中村:シングルマザーは、本当に大変。このまま自己責任で放置するのは、本当によくない。だいたいが非正規の最低賃金に近い時給で働いて月7万~12万円くらい稼いで、仕事と家事と子育てでまったく時間がなくなって、さらに子どもが寝たらお金のことで悩んで眠れないみたいな。

室井:シングルマザーの半分が貧困って話は、もう何度もいろんな媒体で書いた。けど、ほんと無力感。響かない。読者から「フェイク書くな」とかって投書がいっぱい来たりして伝わらない。

中村:母子世帯は123万世帯、平均収入は243万円(厚生労働省調べ)となっています。収入なので児童扶養手当、児童手当、養育費が含まれての数字。本当に厳しい。一般的な家賃がかかったら暮らせないですね。

室井:なかなか伝わらないけど、ちょっと自分の周りをきちんと見てみようとか、もっと現実を知りたいって人だって少なくともいるよ。きっと増えている。私は身近な困っている人にお金を貸したり、直接助けたりはできる限りしてきた。

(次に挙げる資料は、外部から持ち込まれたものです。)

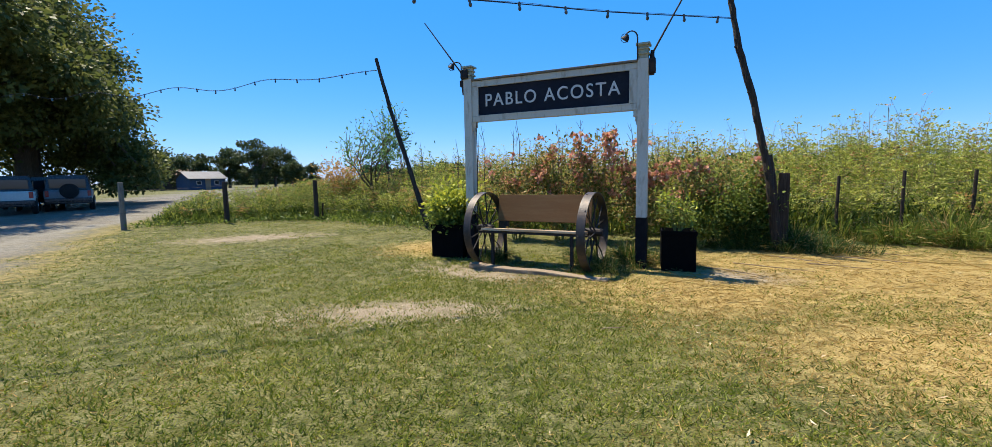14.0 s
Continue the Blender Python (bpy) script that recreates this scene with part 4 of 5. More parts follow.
def weed_plants(name, n, depth, fronds, umbels, scale, seed, label, span):
    """Tall fennel-like weeds: stalks, fine fronds and flat flower heads."""
    rng = np.random.default_rng(seed)
    x = rng.uniform(*span, n)
    dep = depth[0] + (depth[1] - depth[0]) * rng.random(n) ** 1.35
    y = weed_edge(x) + dep
    z = ground_z(x, y)
    h = np.interp(x, WEED_H_X, WEED_H_Y) * (0.45 + 0.55 * smooth01(dep, 0.0, 1.4)) * rng.normal(1.0, 0.08, n)
    h *= 1 + 0.25 * smooth01(-x, 9.0, 12.0) * smooth01(dep, 2.5, 6.0)
    h *= 1 + np.array([0.30 * noise.noise((0.75 * a, 0.75 * b, 2.0)) + 0.16 * noise.noise((2.1 * a, 2.1 * b, 5.0)) for a, b in zip(x, y)])
    h *= np.where(rng.random(n) < 0.05, 1.10, 1.0)
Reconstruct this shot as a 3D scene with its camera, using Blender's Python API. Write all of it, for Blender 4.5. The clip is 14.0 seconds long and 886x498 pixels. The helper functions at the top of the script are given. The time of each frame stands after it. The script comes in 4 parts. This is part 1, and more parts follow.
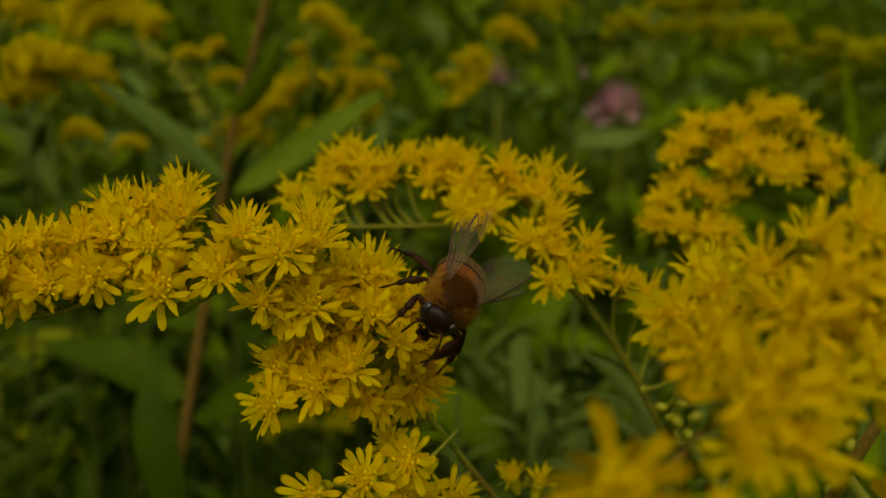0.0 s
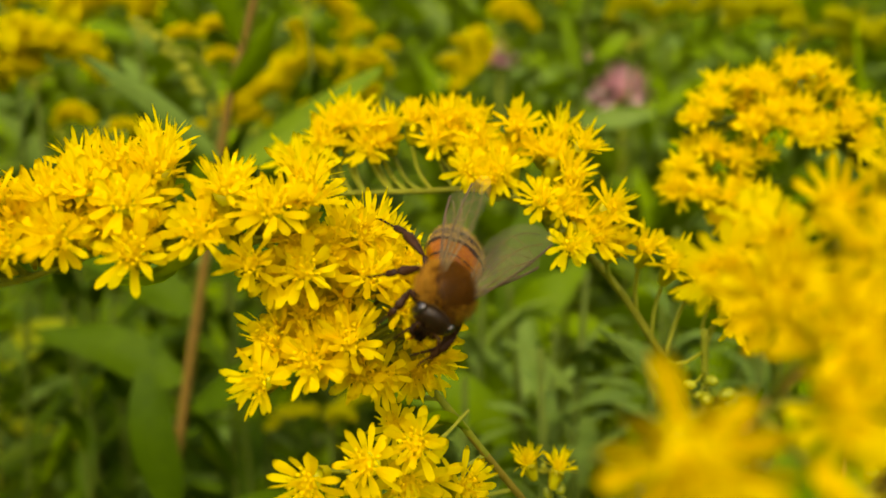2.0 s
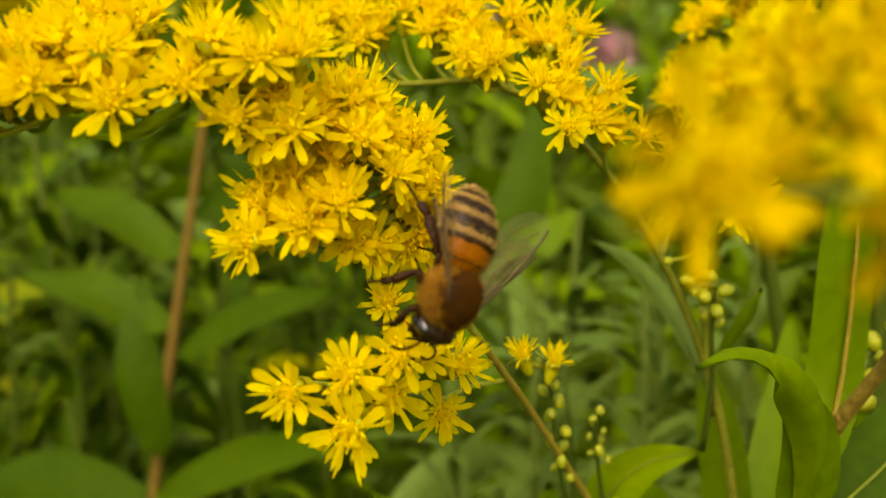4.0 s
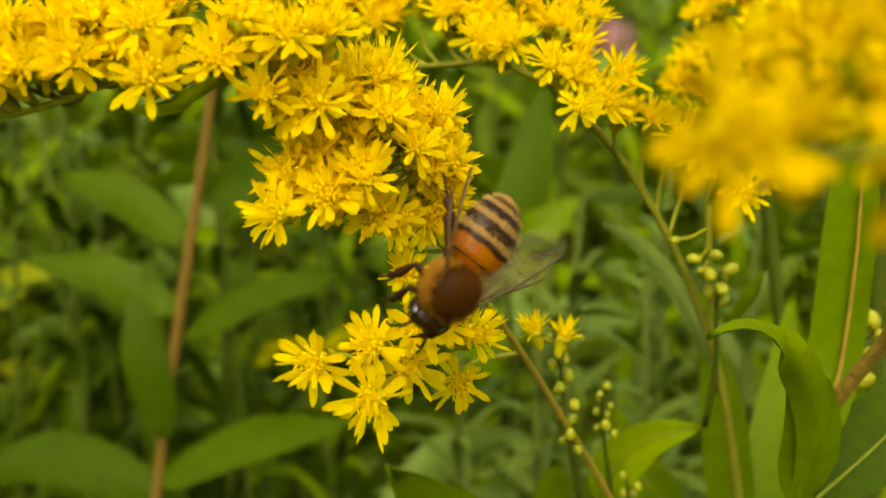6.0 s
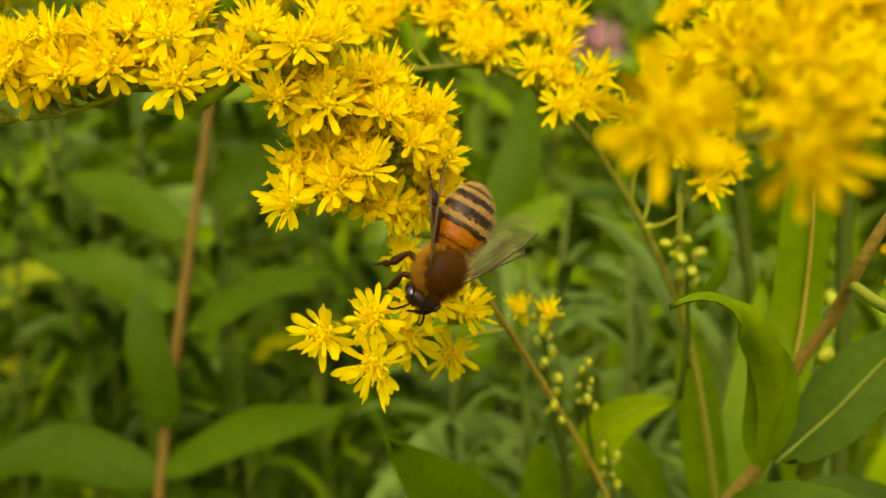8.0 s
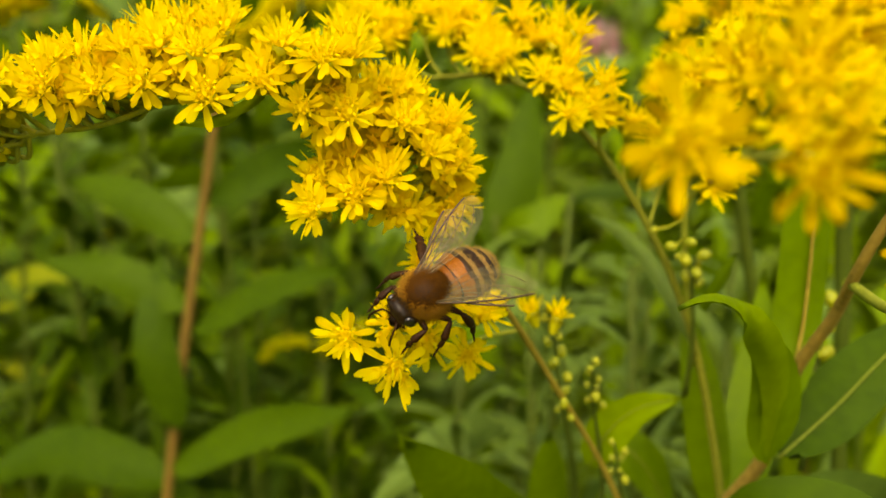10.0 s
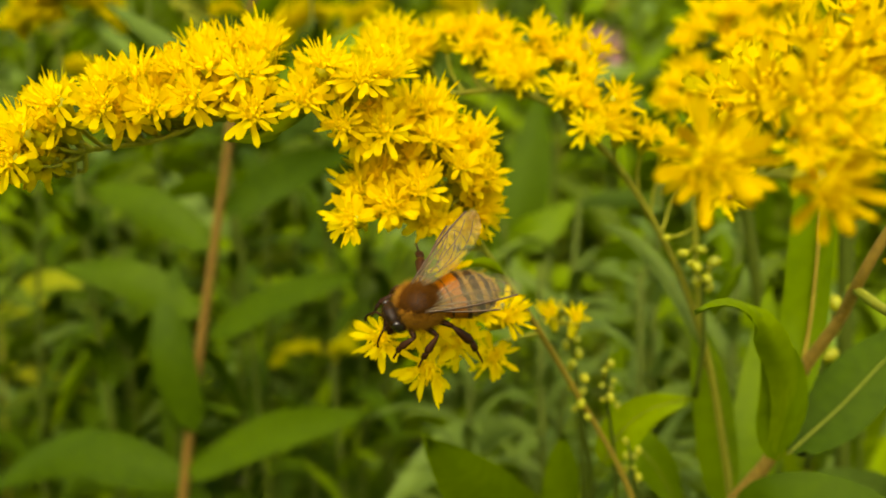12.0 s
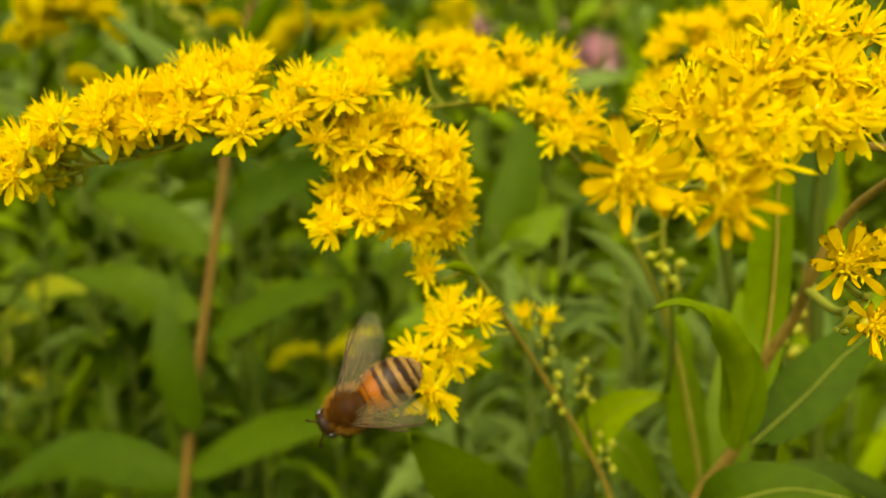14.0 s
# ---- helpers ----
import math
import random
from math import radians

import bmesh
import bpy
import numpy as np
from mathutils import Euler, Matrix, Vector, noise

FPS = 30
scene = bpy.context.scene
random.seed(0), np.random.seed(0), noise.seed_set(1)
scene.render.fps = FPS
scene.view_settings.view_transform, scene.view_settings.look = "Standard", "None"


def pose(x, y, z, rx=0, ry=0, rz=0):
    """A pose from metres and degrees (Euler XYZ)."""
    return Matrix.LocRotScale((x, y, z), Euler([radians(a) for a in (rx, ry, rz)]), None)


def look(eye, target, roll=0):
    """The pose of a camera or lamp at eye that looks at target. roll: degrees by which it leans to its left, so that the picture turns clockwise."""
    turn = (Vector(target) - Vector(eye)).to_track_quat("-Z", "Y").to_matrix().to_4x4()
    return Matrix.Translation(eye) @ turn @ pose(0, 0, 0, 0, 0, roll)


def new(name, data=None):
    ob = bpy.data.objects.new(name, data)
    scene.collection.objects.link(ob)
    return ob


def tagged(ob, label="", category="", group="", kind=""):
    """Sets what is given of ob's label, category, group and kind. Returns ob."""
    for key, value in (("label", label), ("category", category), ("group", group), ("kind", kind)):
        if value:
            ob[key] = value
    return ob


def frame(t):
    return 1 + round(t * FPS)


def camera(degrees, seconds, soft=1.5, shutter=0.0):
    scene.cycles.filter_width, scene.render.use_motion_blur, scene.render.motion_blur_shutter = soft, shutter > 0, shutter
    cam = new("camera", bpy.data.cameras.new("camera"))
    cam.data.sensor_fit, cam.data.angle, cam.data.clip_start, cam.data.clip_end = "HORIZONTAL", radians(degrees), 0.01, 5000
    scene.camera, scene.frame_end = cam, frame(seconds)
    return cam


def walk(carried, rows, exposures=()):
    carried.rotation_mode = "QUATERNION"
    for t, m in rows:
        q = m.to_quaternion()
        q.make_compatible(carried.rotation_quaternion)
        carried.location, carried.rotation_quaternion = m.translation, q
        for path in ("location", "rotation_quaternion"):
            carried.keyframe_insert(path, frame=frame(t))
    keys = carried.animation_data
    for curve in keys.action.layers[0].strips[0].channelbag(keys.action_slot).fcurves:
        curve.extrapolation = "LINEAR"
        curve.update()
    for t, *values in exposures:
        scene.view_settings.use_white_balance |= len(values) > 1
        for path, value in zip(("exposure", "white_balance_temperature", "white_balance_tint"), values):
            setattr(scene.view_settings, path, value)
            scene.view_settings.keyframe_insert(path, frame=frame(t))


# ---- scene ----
cam = camera(51.3, 14.0)
cam.data.dof.use_dof = True
cam.data.dof.focus_distance = 0.083
cam.data.dof.aperture_fstop = 27

PATH = [
    (0, (0.00131, 0.00215, 0.90125), (-0.0126, 1.9871, 0.6564), 0.84),
    (0.5, (0.00060, 0.00141, 0.89948), (-0.0134, 1.9867, 0.6576), 0.95),
    (1, (0.00081, 0.00495, 0.89883), (-0.0237, 1.9886, 0.6447), 0.75),
    (1.5, (0.00274, 0.00718, 0.89734), (-0.0209, 1.9904, 0.6400), 0.42),
    (2, (0.00069, 0.01110, 0.89726), (-0.0178, 1.9934, 0.6328), 0.26),
    (2.5, (-0.00060, 0.01293, 0.89639), (-0.0144, 1.9944, 0.6253), -0.05),
    (3, (-0.00160, 0.01385, 0.89404), (-0.0137, 1.9951, 0.6210), -0.03),
    (3.5, (0.00100, 0.01387, 0.88900), (-0.0126, 1.9931, 0.6019), -0.14),
    (3.7, (0.00080, 0.01339, 0.88756), (-0.0013, 1.9912, 0.5903), 0.11),
    (5.8, (-0.00182, 0.00994, 0.88710), (0.0036, 1.9785, 0.5337), 1.26),
    (6, (-0.00167, 0.00945, 0.88636), (0.0125, 1.9818, 0.5551), 0.78),
    (6.5, (-0.00112, 0.00763, 0.88561), (0.0101, 1.9791, 0.5494), 0.65),
    (7, (-0.00112, 0.00396, 0.88612), (0.0195, 1.9757, 0.5518), 0.57),
    (9.5, (-0.00368, -0.00279, 0.88672), (0.0348, 1.9694, 0.5564), 0.21),
    (10, (-0.00400, -0.00380, 0.88756), (0.0348, 1.9680, 0.5551), 0.06),
    (10.5, (-0.00473, -0.00357, 0.88707), (0.0365, 1.9692, 0.5605), 0.15),
    (11, (-0.00483, -0.00393, 0.88852), (0.0350, 1.9687, 0.5612), -0.05),
    (11.5, (-0.00572, -0.00619, 0.88825), (0.0340, 1.9672, 0.5655), 0.20),
    (12, (-0.00717, -0.00954, 0.88875), (0.0312, 1.9643, 0.5684), -0.00),
    (12.5, (-0.00692, -0.01115, 0.88883), (0.0278, 1.9629, 0.5696), -0.16),
    (13, (-0.00646, -0.01275, 0.88954), (0.0270, 1.9618, 0.5733), -0.16),
    (13.5, (-0.00501, -0.01436, 0.88948), (0.0280, 1.9609, 0.5779), -0.22),
    (14, (-0.00396, -0.01680, 0.89006), (0.0261, 1.9583, 0.5768), -0.40),
]
FADE = [(0.0, -0.58, 8200, 4), (0.5, 0.68, 8200, 4), (1.0, 1.09, 8200, 4), (3.7, 1.07, 8200, 4), (6.5, 1.19, 8200, 4), (14.0, 1.26, 8200, 4)]
walk(cam, [(t, look(eye, target, roll)) for t, eye, target, roll in PATH], exposures=FADE)

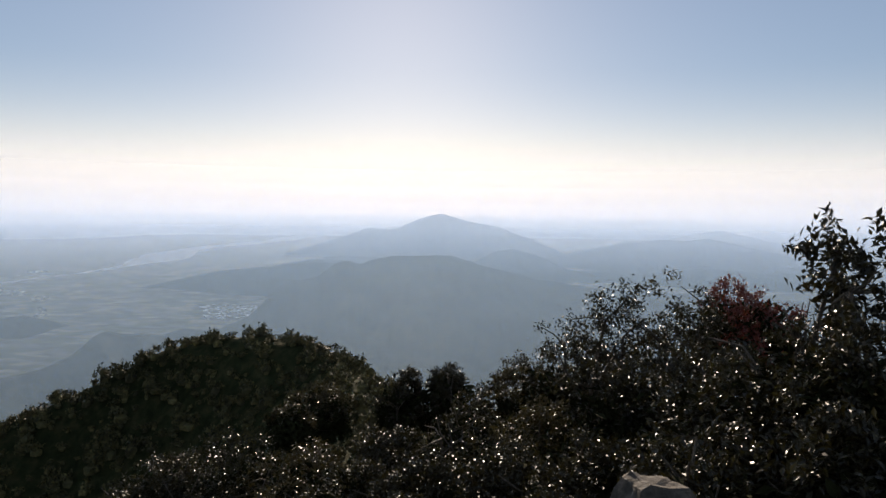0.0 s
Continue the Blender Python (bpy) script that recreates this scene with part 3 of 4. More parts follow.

けど、個人でそうするには限界がある。やっぱり疲れてきちゃうし、無理がある。

中村:15年くらい前までは女性の貧困は夜の世界とか、男性だったら裏社会とかに集まっていた。けど、いまはあまりに増えすぎた。本当に誰でも、どこにもすぐ隣に貧困がある。いつもと変わらない日常風景の中にあるから、わからない。